• **Task description**: Reproduce only the lines from the one containing "random.seed(0), np.random.seed(0), noise.seed_set(1)" through the one containing "of a camera", exactly as written and with both ends included.
↓↓↓
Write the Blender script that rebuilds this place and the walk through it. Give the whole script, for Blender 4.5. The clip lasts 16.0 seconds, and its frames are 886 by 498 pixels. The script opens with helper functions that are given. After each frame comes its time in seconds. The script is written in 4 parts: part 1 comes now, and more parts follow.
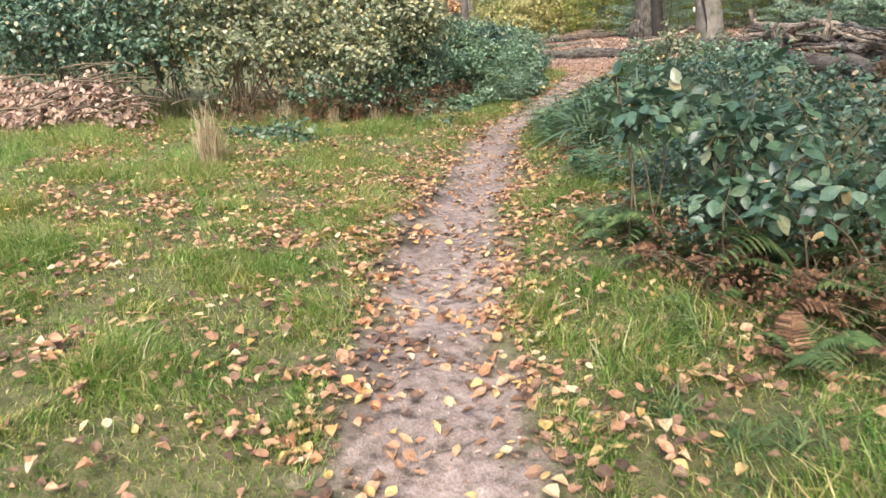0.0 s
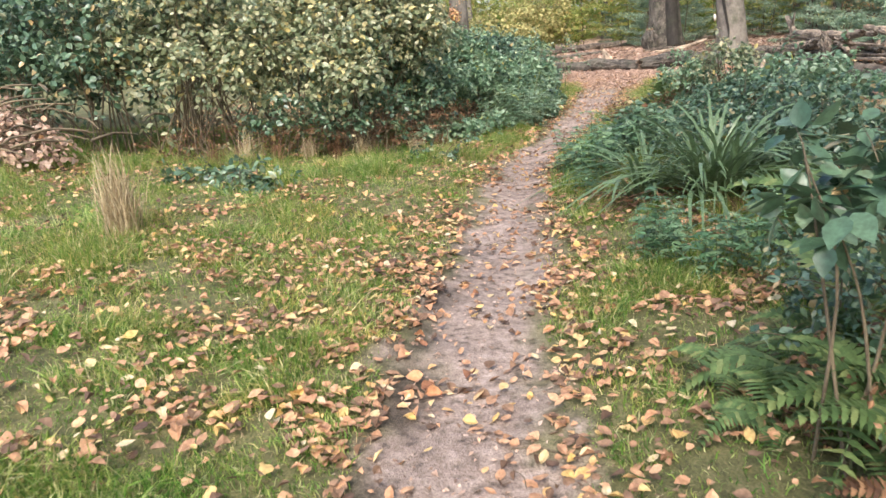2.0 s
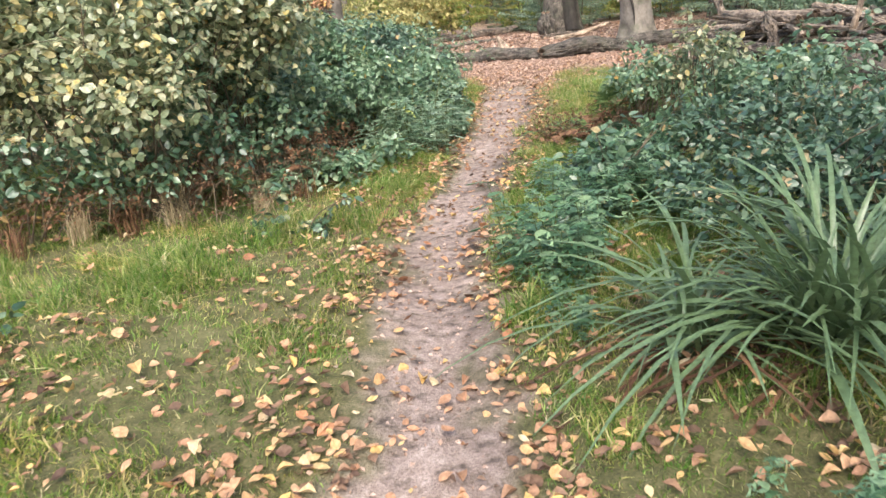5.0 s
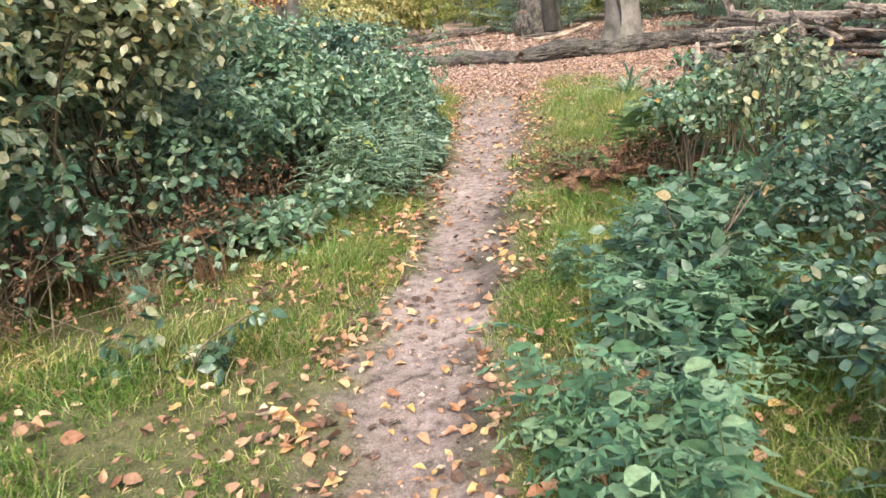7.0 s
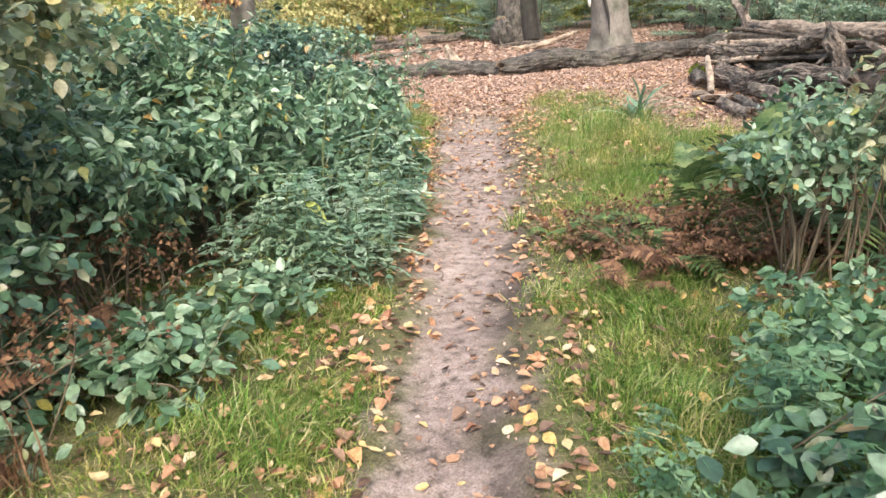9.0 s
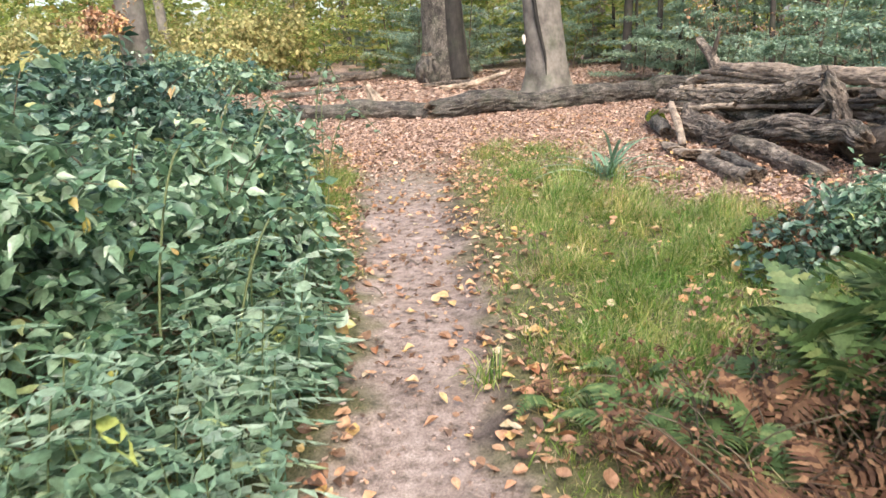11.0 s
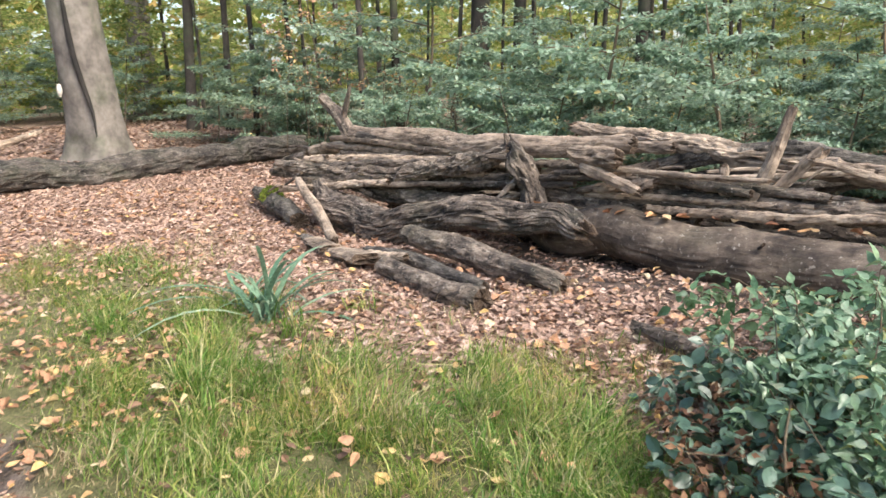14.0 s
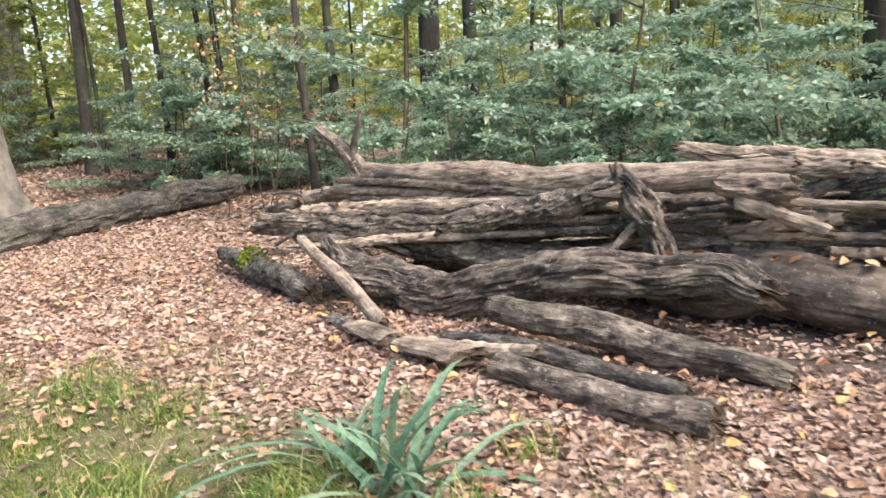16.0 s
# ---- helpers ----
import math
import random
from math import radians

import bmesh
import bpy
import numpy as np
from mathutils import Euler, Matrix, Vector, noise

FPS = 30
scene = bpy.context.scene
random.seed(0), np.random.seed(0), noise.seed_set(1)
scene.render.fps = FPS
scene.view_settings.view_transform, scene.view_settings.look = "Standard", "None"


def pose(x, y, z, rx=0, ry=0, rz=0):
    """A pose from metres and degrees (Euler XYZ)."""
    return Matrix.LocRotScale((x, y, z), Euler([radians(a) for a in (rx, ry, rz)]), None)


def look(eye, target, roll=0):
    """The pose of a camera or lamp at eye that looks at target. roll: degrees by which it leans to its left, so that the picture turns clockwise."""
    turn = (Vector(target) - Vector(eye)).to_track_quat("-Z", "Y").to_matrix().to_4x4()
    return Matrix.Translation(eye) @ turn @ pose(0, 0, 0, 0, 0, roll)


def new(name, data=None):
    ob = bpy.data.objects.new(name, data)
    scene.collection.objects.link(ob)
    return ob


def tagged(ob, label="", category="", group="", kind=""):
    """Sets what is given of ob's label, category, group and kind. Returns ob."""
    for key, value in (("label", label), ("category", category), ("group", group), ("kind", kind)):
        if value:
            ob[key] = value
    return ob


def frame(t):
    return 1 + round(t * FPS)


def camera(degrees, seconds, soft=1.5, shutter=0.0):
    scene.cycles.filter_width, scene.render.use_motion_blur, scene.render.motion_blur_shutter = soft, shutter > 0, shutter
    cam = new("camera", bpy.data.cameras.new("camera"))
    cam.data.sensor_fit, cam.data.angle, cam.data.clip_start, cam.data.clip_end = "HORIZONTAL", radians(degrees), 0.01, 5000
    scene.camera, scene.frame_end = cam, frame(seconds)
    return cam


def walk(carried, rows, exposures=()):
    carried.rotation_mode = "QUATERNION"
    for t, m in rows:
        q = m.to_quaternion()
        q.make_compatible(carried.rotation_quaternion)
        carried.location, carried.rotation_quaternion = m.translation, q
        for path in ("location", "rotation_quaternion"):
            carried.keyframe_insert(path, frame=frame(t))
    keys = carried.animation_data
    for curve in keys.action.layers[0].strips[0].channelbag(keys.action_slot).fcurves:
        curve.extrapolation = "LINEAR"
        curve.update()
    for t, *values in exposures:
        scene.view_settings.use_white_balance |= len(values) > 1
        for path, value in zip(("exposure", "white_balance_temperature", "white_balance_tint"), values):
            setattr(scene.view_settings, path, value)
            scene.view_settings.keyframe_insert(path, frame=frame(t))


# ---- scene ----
↑↑↑
• **Full answer**:
random.seed(0), np.random.seed(0), noise.seed_set(1)
scene.render.fps = FPS
scene.view_settings.view_transform, scene.view_settings.look = "Standard", "None"


def pose(x, y, z, rx=0, ry=0, rz=0):
    """A pose from metres and degrees (Euler XYZ)."""
    return Matrix.LocRotScale((x, y, z), Euler([radians(a) for a in (rx, ry, rz)]), None)


def look(eye, target, roll=0):
    """The pose of a camera or lamp at eye that looks at target. roll: degrees by which it leans to its left, so that the picture turns clockwise."""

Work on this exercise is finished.